By RNZ News
Prime Minister Jacinda Ardern says it is hard not to feel like New Zealand is having a run of bad luck, with residents waking up today to a tsunami alert amid the covid-19 restrictions.
The tsunami alert was triggered after three quakes overnight – the first of 7.3 magnitude struck about 2.30am just off the east coast of the North Island.
The second was 7.4 magnitude near Kermadec Islands at 6.41am, and the third was a magnitude 8.1 quake near Kermadec Islands at 8.28am.
At 3.45pm, the National Emergency Management Agency cancelled all of the tsunami warnings.
Emergency Management Minister Kiritapu Allan said there are no reports of damage at this stage to property, but the focus had been on evacuation and further assessment would follow.
The prime minister said HMNZS Canterbury was due to be at the Kermadec Islands to carry GNS scientists, Sir Peter Blake Trust scholarship holders, and a group of iwi but the covid-19 alert level changes on Sunday had prevented that deployment from happening.
“Otherwise we would have had people on the island at the time and I can’t imagine what that experience would’ve been like,” she said.
Possible ‘dangerous situation’
Ardern said what would have been “a very distressing if not dangerous situation” had been prevented in this instance.
She said when she had felt the earthquake she had checked in with the minister at 2.29am.
Asked about what she thought given the country was dealing with a pandemic and an earthquake, she said: “Bugger it, pretty much what everyone else thought at that time.
“But this is as the minister has said, we are the shaky isles and what we’ve got to do is make sure no matter what experience we have we do everything we can to prepare so that in the future if we have another experience that we are even better prepared than we were.
“As I walked into the Beehive bunker, where we undertake our Civil Defence emergency co-ordination, two things struck me. First that it’s hard not to feel like our country is having a run of bad luck when you have an earthquake, tsunami alert and pandemic to contend with all in one day.”

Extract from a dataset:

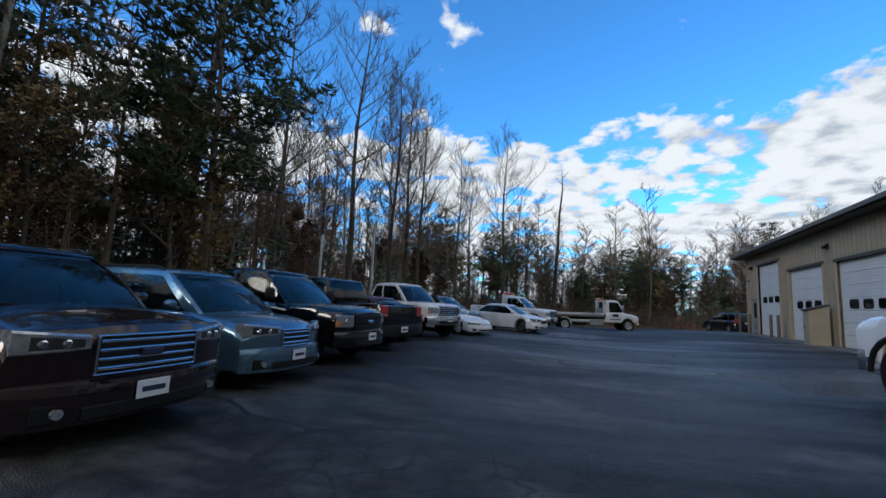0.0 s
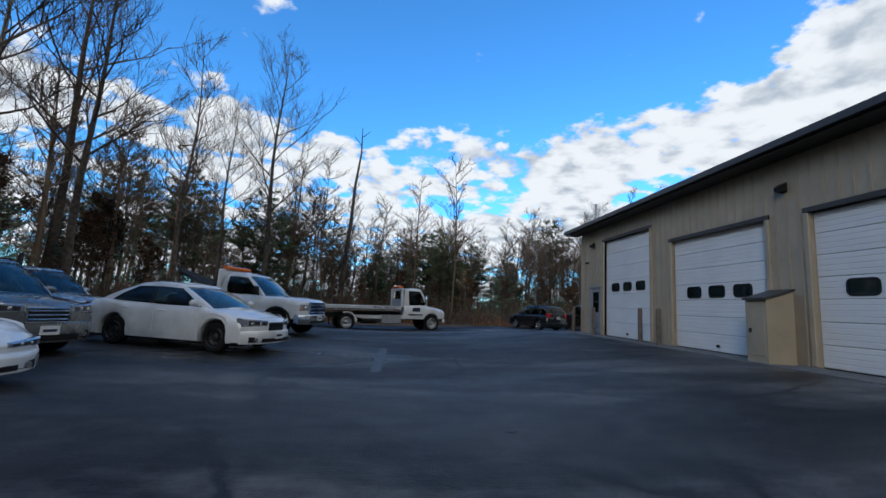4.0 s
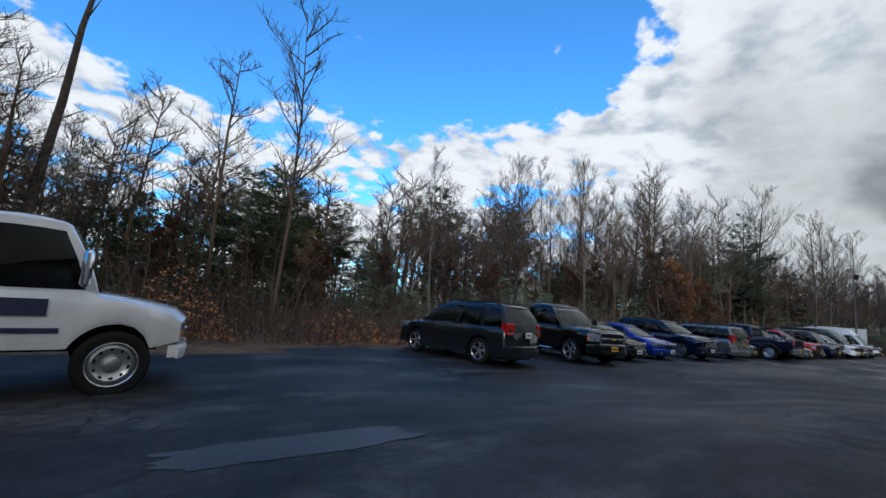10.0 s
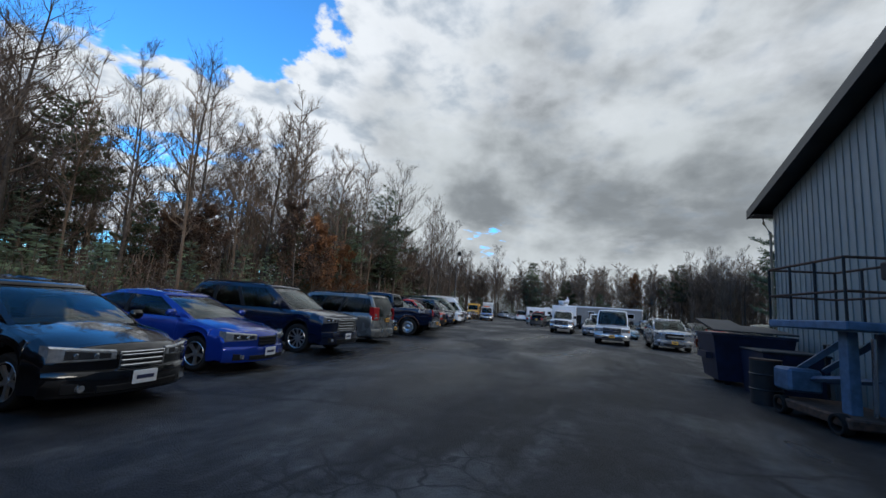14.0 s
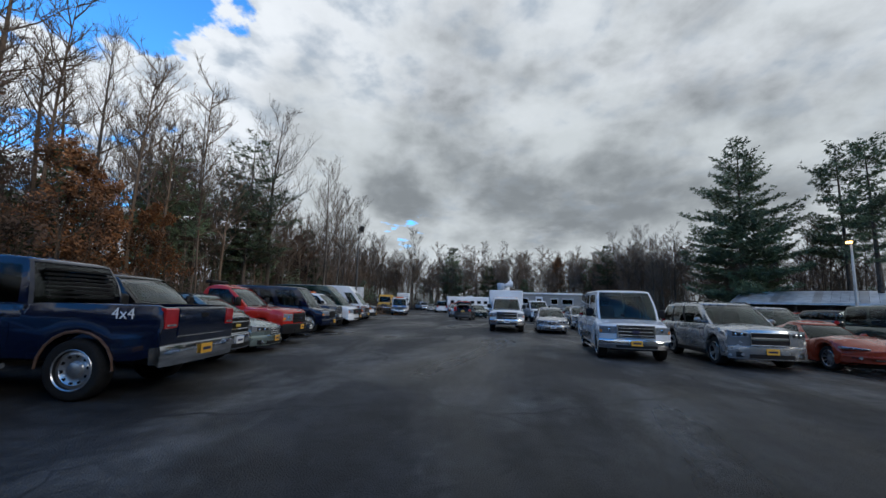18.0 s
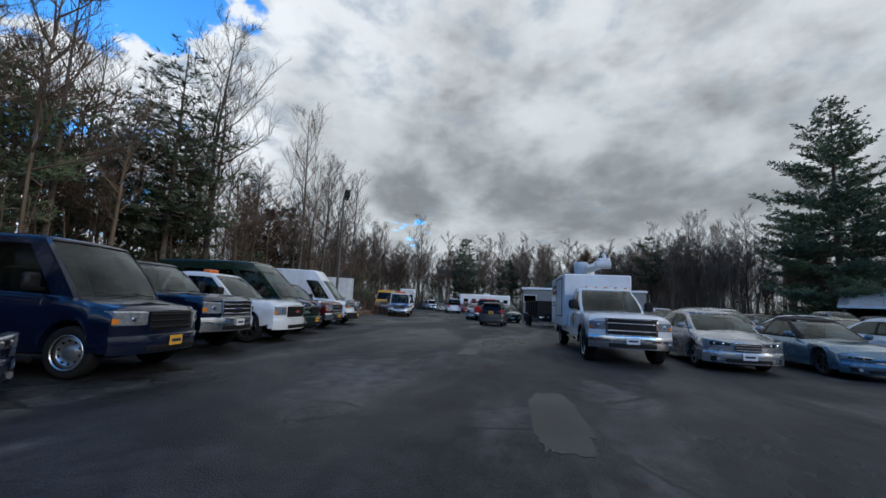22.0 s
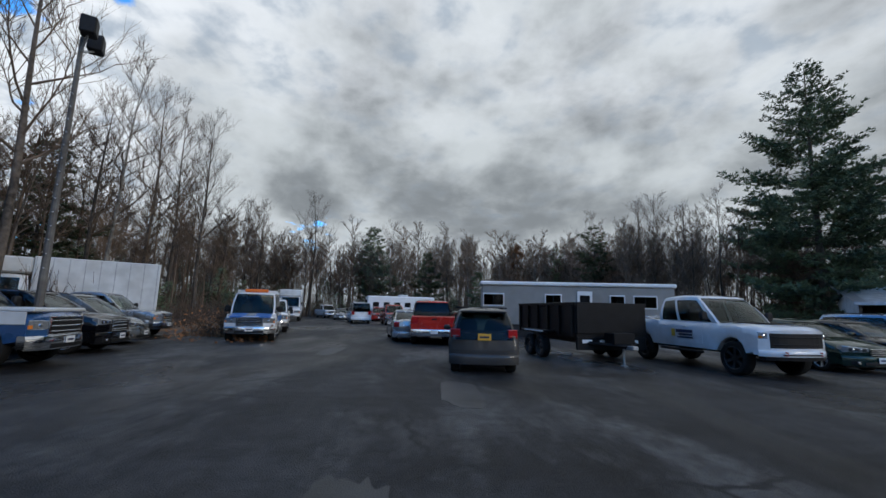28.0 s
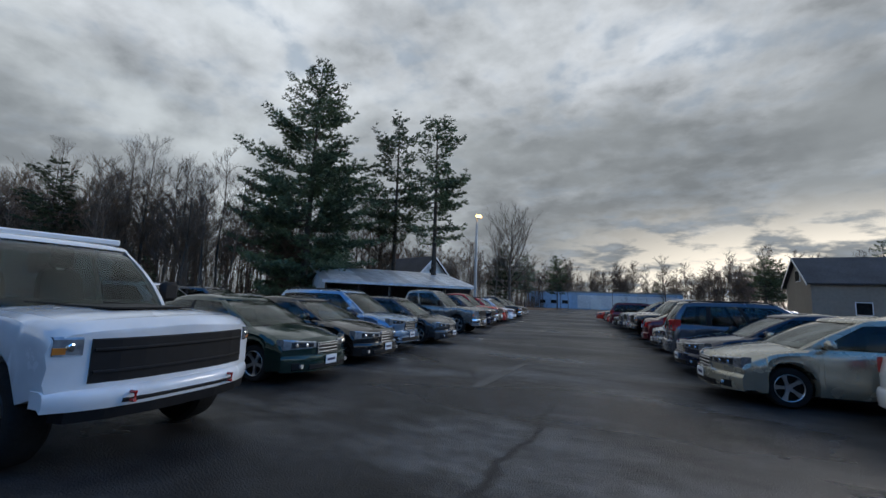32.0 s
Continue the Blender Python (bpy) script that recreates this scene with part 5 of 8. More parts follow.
def wheel_meshes(style):
    """Tyre and rim of unit radius, axle along y, outer side at +y."""
    if style in WHEELS:
        return WHEELS[style]
    n = 28
    turn = lambda prof: [[(rr * math.cos(2 * math.pi * k / n), y, rr * math.sin(2 * math.pi * k / n)) for k in range(n)] for rr, y in prof]
    ty = Soup()
    prof = [(0.66, -0.28), (0.90, -0.30), (0.985, -0.22), (1.0, -0.08), (1.0, 0.08), (0.985, 0.22), (0.93, 0.285), (0.90, 0.30), (0.80, 0.295), (0.66, 0.27), (0.64, 0.0)]
    ty.loft([[(rr * math.cos(2 * math.pi * k / n), y, rr * math.sin(2 * math.pi * k / n)) for rr, y in prof] for k in range(n)] + [[(rr, y, 0.0) for rr, y in prof]])
    rim = Soup()
    out = 0.24
    m = {"alloy": "alloy", "split": "alloy", "steel": "alloy", "dark": "alloy_dark", "white": "steel_white", "black": "alloy_dark"}[style]
    # bright lip round a dark barrel with the brake behind it
    rim.loft(turn(((0.675, out + 0.03), (0.655, out + 0.045), (0.625, out + 0.02))))
    k0 = len(rim.f)
    rim.loft(turn(((0.625, out + 0.02), (0.60, -0.02), (0.02, -0.02))))
    rim.cyl((0, -0.02, 0), 0.44, 0.03, "y", 20)
    rim.second(k0)
    if style in ("alloy", "split", "dark", "white"):
        cnt = {"alloy": 5, "split": 10, "dark": 6, "white": 7}[style]
        for k in range(cnt):
            a = 2 * math.pi * k / cnt
            w0, w1 = (0.085, 0.13) if cnt < 8 else (0.042, 0.055)
            c, s_ = math.cos(a), math.sin(a)
            pts = [(0.08, -w0), (0.40, -w0 * 0.85), (0.645, -w1), (0.645, w1), (0.40, w0 * 0.85), (0.08, w0)]
            rim.poly([(p * c - q * s_, out - 0.01 if p > 0.5 else out - 0.035 if p > 0.3 else out - 0.06, p * s_ + q * c) for p, q in pts], (0, -0.09, 0))
        rim.cyl((0, out - 0.14, 0), 0.15, 0.11, "y", 14)
    else:
        rim.loft(turn(((0.625, 0.16), (0.50, 0.19), (0.42, 0.13), (0.27, 0.11), (0.22, 0.20), (0.10, 0.24), (0.0, 0.24))))
        k0 = len(rim.f)
        for k in range(10):
            a = 2 * math.pi * k / 10
            rim.cyl((0.455 * math.cos(a), 0.13, 0.455 * math.sin(a)), 0.058, 0.045, "y", 8)
        rim.second(k0)
    for k in range(5):
        a = 2 * math.pi * (k + 0.5) / 5
        rim.cyl((0.11 * math.cos(a), out - 0.06, 0.11 * math.sin(a)), 0.02, 0.04, "y", 6)
    WHEELS[style] = (mesh("wheel", ty, "rubber", 40), mesh("rim", rim, (m, "black"), 30))
    return WHEELS[style]


def interp(tab, u):
    for (a, za), (b, zb) in zip(tab, tab[1:]):
        if u <= b:
            return za + (zb - za) * (0 if b == a else max(0, (u - a) / (b - a)))
    return tab[-1][1]


PLAN = {"sedan": (0.30, 2.6), "coupe": (0.34, 2.4), "classic_sport": (0.40, 2.2), "suv": (0.24, 2.8), "suv_large": (0.20, 3.2), "minivan": (0.30, 2.6), "micro": (0.26, 2.4),
        "pickup": (0.24, 3.0), "pickup_single": (0.24, 3.0), "cabchassis": (0.24, 3.0), "van": (0.26, 2.8), "van_high": (0.26, 2.6), "medium": (0.22, 2.8), "boxy_suv": (0.06, 4.0)}
TRUCKS = ("pickup", "pickup_single", "cabchassis", "van", "medium")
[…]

But she said walking past images of past natural disasters plastered on the walls to the bunker, she realised the efforts of Civil Defence teams.
“We have had our share of tough moments in this country, but within that we have always been blessed incredible people who work in our emergency system.”
Allan said there had been multiple aftershocks after the initial quakes.
Auckland to move to level 2
Meanwhile, Auckland will move to alert level 2 and the rest of New Zealand will move to level 1 at 6am on Sunday morning, Prime Minister Jacinda Ardern has announced, reports RNZ News.
Ardern announced the move while speaking to media after a cabinet meeting to decide on alert level changes.
This will be reconsidered with a plan to move Auckland down a level at the start of the next weekend if possible, she said.
“If you are sick, stay at home, don’t go to work or school and don’t socialise. Keep track of where you’ve been at all times.”
The restriction of 100 people at events will be in place.
No new cases of covid-19 have been reported in the community for the fifth day in a row or in managed isolation today.
This article is republished under a community partnership agreement with RNZ.